Fire, rain and a rocket accompany Lag Ba’omer festivities across country

Fire, rain and a rocket accompany Lag Ba’omer festivities across country

Hundreds of thousands celebrate with bonfires and visits to Mount Meron; about 150 require medical treatment

Revelers on Mount Meron for Lag Ba'omer Wednesday. (photo credit:Serge Attal/Flash90)
Revelers on Mount Meron for Lag Ba'omer Wednesday. (photo credit:Serge Attal/Flash90)

Bonfires blazed across the country Wednesday night and into Thursday morning to mark the holiday of Lag Ba’omer, though for some the events were not all fun and games.

The Magen David Adom emergency service reported that it provided treatment to approximately 150 people for smoke inhalation, burns, bruises, fractures, cuts, fainting and dehydration.

At the grave of second-century sage Rabbi Shimon Bar Yochai on Mount Meron near Safed in the north of Israel, where hundreds of thousands were commemorating the anniversary of the kabbalist’s death, 40 people were treated.

The minor Jewish holiday of Lag Ba’omer — which also marks the traditional date of the end of a plague that killed 24,000 students of another sage, Rabbi Akiva, in the first century CE — is customarily celebrated with bonfires, barbecues and outdoor activities.

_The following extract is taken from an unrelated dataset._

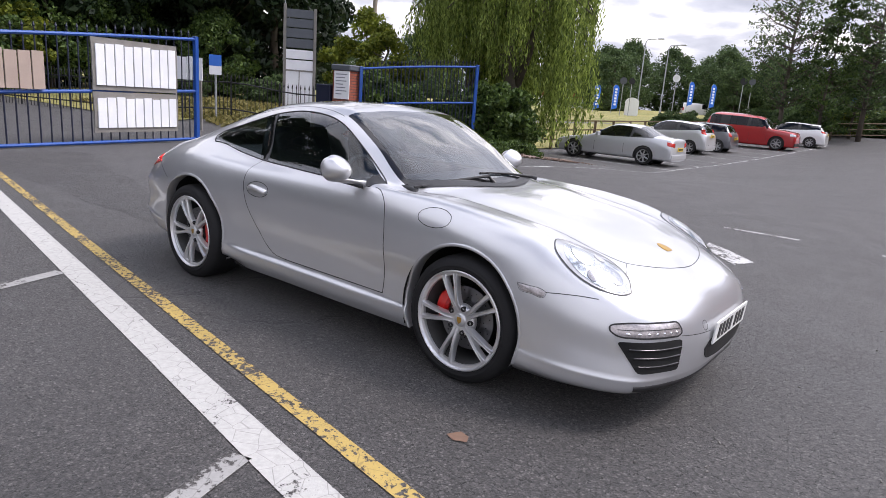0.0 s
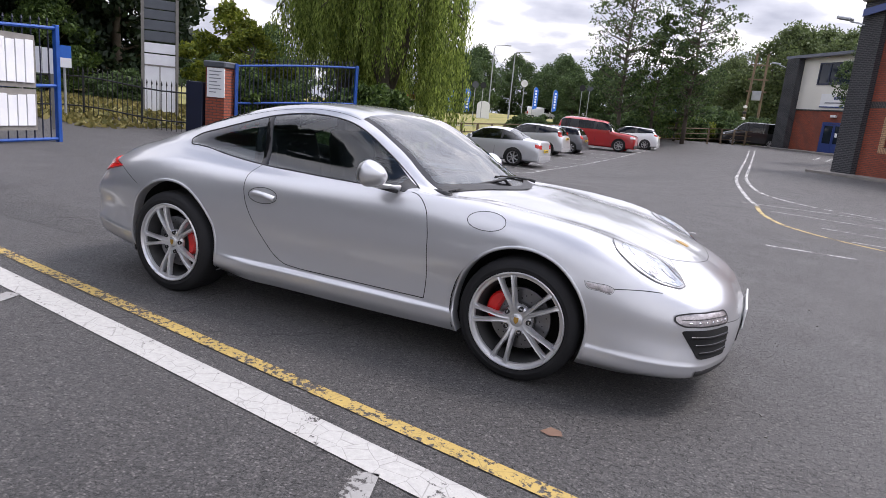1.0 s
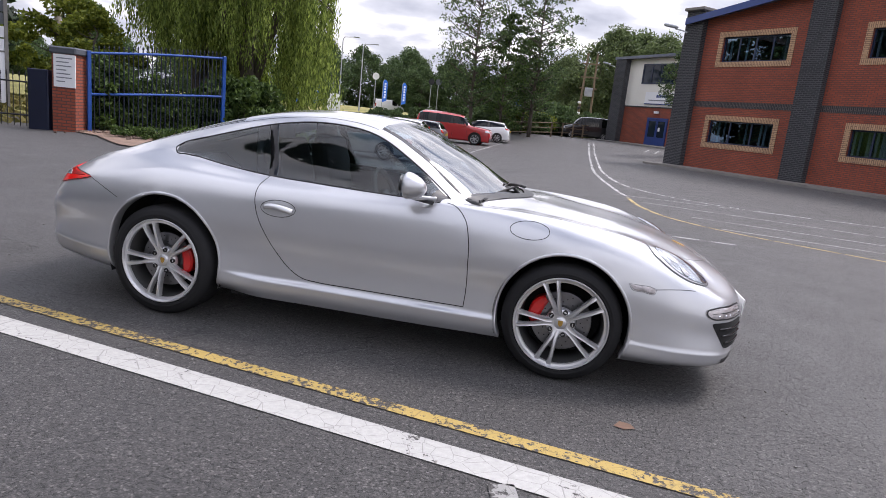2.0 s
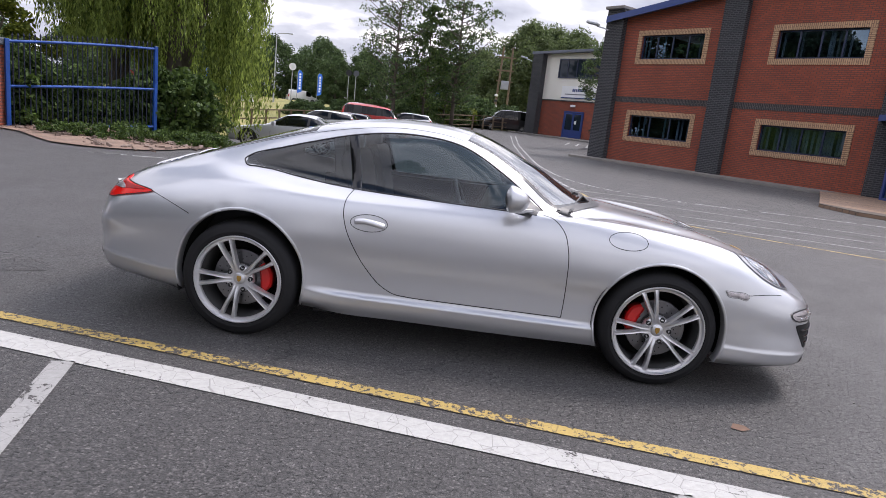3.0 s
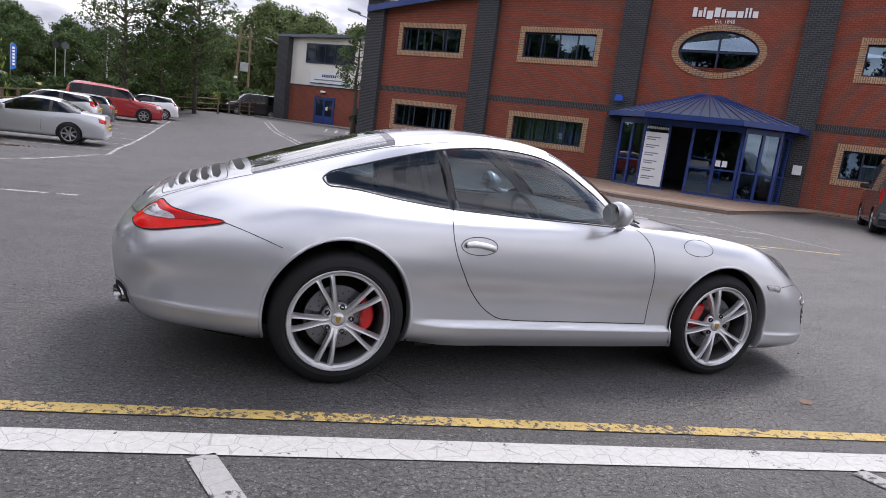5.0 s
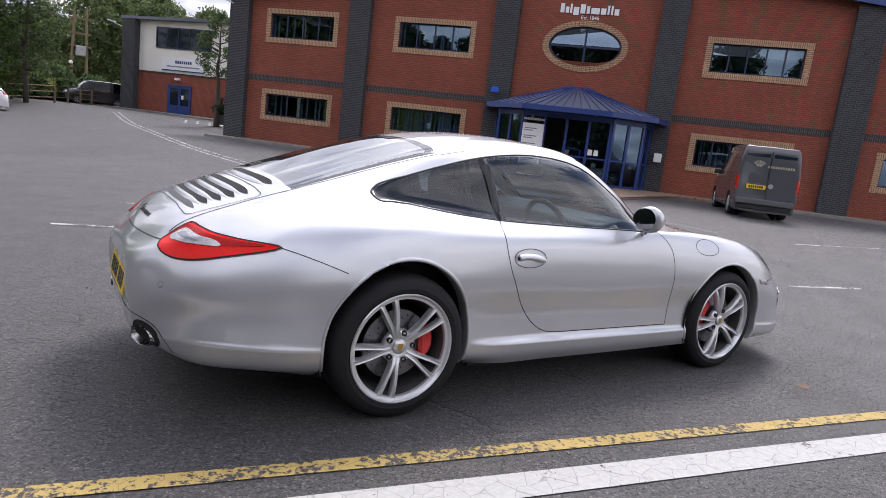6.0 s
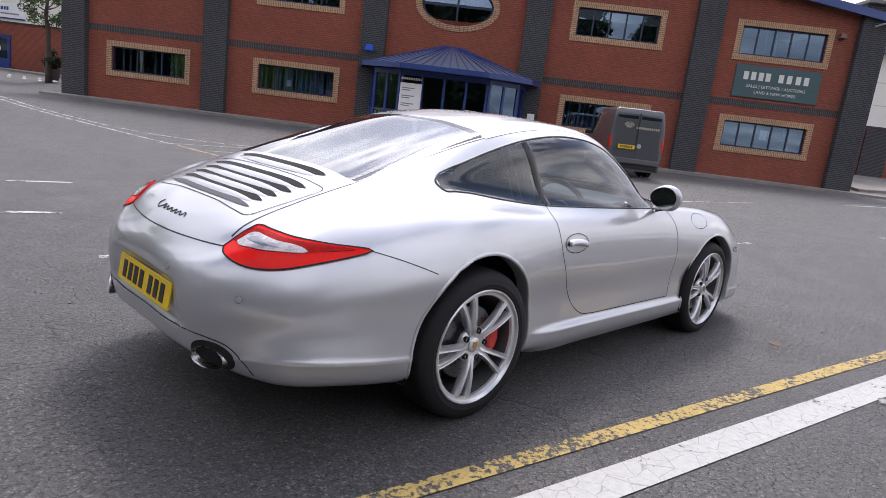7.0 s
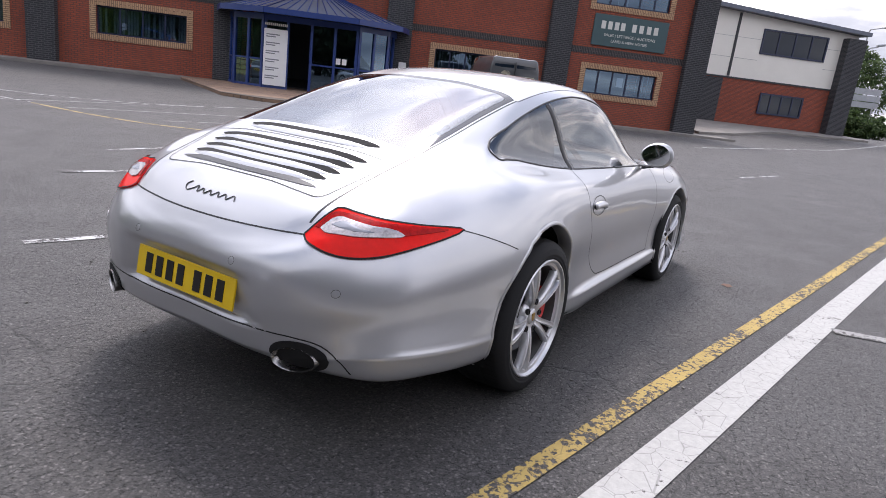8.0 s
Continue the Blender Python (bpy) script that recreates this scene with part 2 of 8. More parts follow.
def asphalt_mat(name, base, grain=96, rugged=1.0):
    m, nt, b = blank(name)
    co = nt.nodes.new("ShaderNodeTexCoord").outputs["Object"]
    big, patch, grit = noise_of(nt, 0.30, 7, 0.62, co), noise_of(nt, 1.9, 6, 0.62, co), noise_of(nt, grain, 3, 0.75, co)
    blotch = noise_of(nt, 7.0, 5, 0.65, co)
    f = op(nt, "ADD", op(nt, "ADD", op(nt, "MULTIPLY", big, 0.5), op(nt, "MULTIPLY", patch, 0.3)), op(nt, "MULTIPLY", blotch, 0.2))
    col = ramp(nt, f, [(0.36, tuple(c * 0.62 for c in base)), (0.50, base), (0.64, tuple(c * 1.26 for c in base))])
    coarse = noise_of(nt, 46, 4, 0.72, co)
    chips = node(nt, "ShaderNodeTexVoronoi", Scale=grain * 1.15, Vector=co)
    tone = nt.nodes.new("ShaderNodeSeparateColor")
    nt.links.new(chips.outputs["Color"], tone.inputs[0])
    stone = ramp(nt, tone.outputs[0], [(0.0, 0.40), (0.55, 0.85), (0.80, 1.25), (0.93, 1.8), (0.98, 2.7)])
    joint = ramp(nt, chips.outputs["Distance"], [(0.42, 1.0), (0.72, 0.42)])
    pits = ramp(nt, coarse, [(0.405, 0.05), (0.45, 1.0)])
    # fine wandering cracks, sealed dark, only here and there
    warp = nt.nodes.new("ShaderNodeVectorMath")
    warp.operation = "ADD"
    wob = node(nt, "ShaderNodeTexNoise", Scale=0.9, Detail=5.0, Roughness=0.65, Vector=co)
    nt.links.new(co, warp.inputs[0])
    nt.links.new(wob.outputs["Color"], warp.inputs[1])
    cells = node(nt, "ShaderNodeTexVoronoi", Scale=0.28, Vector=warp.outputs[0])
    cells.feature = "DISTANCE_TO_EDGE"
    crack = op(nt, "MULTIPLY", ramp(nt, cells.outputs["Distance"], [(0.002, 1.0), (0.0045, 0.0)]), ramp(nt, noise_of(nt, 0.5, 3, 0.5, co), [(0.50, 0.0), (0.60, 1.0)]))
    dark = op(nt, "SUBTRACT", 1.0, op(nt, "MULTIPLY", crack, 0.65))
    for factor in (stone, joint, pits, dark):
        mul = nt.nodes.new("ShaderNodeVectorMath")
        mul.operation = "MULTIPLY"
        nt.links.new(col, mul.inputs[0])
        nt.links.new(factor, mul.inputs[1])
        col = mul.outputs[0]
    put(nt, b, Base_Color=col, Roughness=ramp(nt, patch, [(0.3, 0.62), (0.7, 0.82)]), Specular_IOR_Level=0.60, Sheen_Weight=0.12, Sheen_Roughness=0.45)
    relief = op(nt, "SUBTRACT", op(nt, "ADD", op(nt, "MULTIPLY", grit, 0.6), op(nt, "MULTIPLY", pits, 0.6)), op(nt, "MULTIPLY", crack, 0.8))
    put(nt, b, Normal=bump_of(nt, relief, 0.9, 0.005 * rugged))
    return m


def worn_paint(name, colour, wear, base, broad=0.55):
    """Road paint that has cracked and worn through to the asphalt."""
    m, nt, b = blank(name)
    co = nt.nodes.new("ShaderNodeTexCoord").outputs["Object"]
    big, fine = noise_of(nt, 3.5, 6, 0.65, co), noise_of(nt, 34, 5, 0.7, co)
    crack = node(nt, "ShaderNodeTexVoronoi", Scale=11.0, Vector=co)
    crack.feature = "DISTANCE_TO_EDGE"
    f = op(nt, "ADD", op(nt, "MULTIPLY", big, broad), op(nt, "MULTIPLY", fine, 1 - broad))
    lost = ramp(nt, f, [(wear, 0.0), (wear + 0.035, 1.0)])
    line = ramp(nt, crack.outputs["Distance"], [(0.008, 1.0), (0.022, 0.0)])
    gone = op(nt, "MAXIMUM", lost, op(nt, "MULTIPLY", line, 0.35))
    tone = ramp(nt, fine, [(0.3, tuple(c * 0.78 for c in colour)), (0.7, colour)])
    grit = ramp(nt, noise_of(nt, 95, 3, 0.7, co), [(0.42, tuple(c * 0.6 for c in base)), (0.68, tuple(c * 1.9 for c in base))])
    put(nt, b, Base_Color=mix(nt, gone, tone, grit), Roughness=0.75, Normal=bump_of(nt, op(nt, "SUBTRACT", noise_of(nt, 95, 3, 0.7, co), gone), 0.5, 0.003))
    return m


ASPHALT_TONE = (0.0475, 0.0438, 0.0422)
ASPHALT = asphalt_mat("worn_asphalt", ASPHALT_TONE)
ASPHALT_OLD = asphalt_mat("older_rough_asphalt", (0.040, 0.0365, 0.0345), 46, 2.6)
ASPHALT_DARK = asphalt_mat("newer_dark_asphalt", (0.042, 0.039, 0.038))
WHITE_LINE = worn_paint("white_road_paint", (0.44, 0.435, 0.415), 0.585, ASPHALT_TONE)
YELLOW_LINE = worn_paint("yellow_road_paint", (0.46, 0.325, 0.095), 0.496, ASPHALT_TONE, 0.34)
WHITE_SOFT = worn_paint("thin_white_road_paint", (0.52, 0.52, 0.51), 0.50, ASPHALT_TONE)
YELLOW_SOFT = worn_paint("thin_yellow_road_paint", (0.50, 0.38, 0.16), 0.53, ASPHALT_TONE)
FADED_SOFT = worn_paint("worn_white_road_paint", (0.42, 0.42, 0.41), 0.52, ASPHALT_TONE)
FADED_LINE = worn_paint("faded_white_road_paint", (0.31, 0.305, 0.295), 0.53, ASPHALT_TONE)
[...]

On Mount Meron, a 24-year-old man fell approximately four meters (13 feet) from a grandstand and injured his head. He was taken by helicopter to Rambam hospital in Haifa, where, according to Ynet, he is in moderate condition. Another man was also hospitalized

In the West Bank city of Beitar Illit, seven people, including four children, were injured in an explosion when a gas canister was thrown into a large bonfire.

The south also saw flames of another sort: a Kassam rocket was launched from the Gaza Strip, landing in an open field in the Sha’ar Hanegev area.

No injuries or damage were reported.

At the northern end of the country, brief rainfall was reported in the town of Hispin on the Golan Heights, according to Ynet. The quarter hour or so of light rain did nothing to extinguish either the bonfires or the Lag Ba’omer festivities.

As it does every year on Lag Ba’omer, the Ministry of Environmental Protection monitored levels of air pollution affecting the respiratory tract as a result of the bonfires. Their research showed a marked increase last night, in some areas by as much as nearly 3 percent.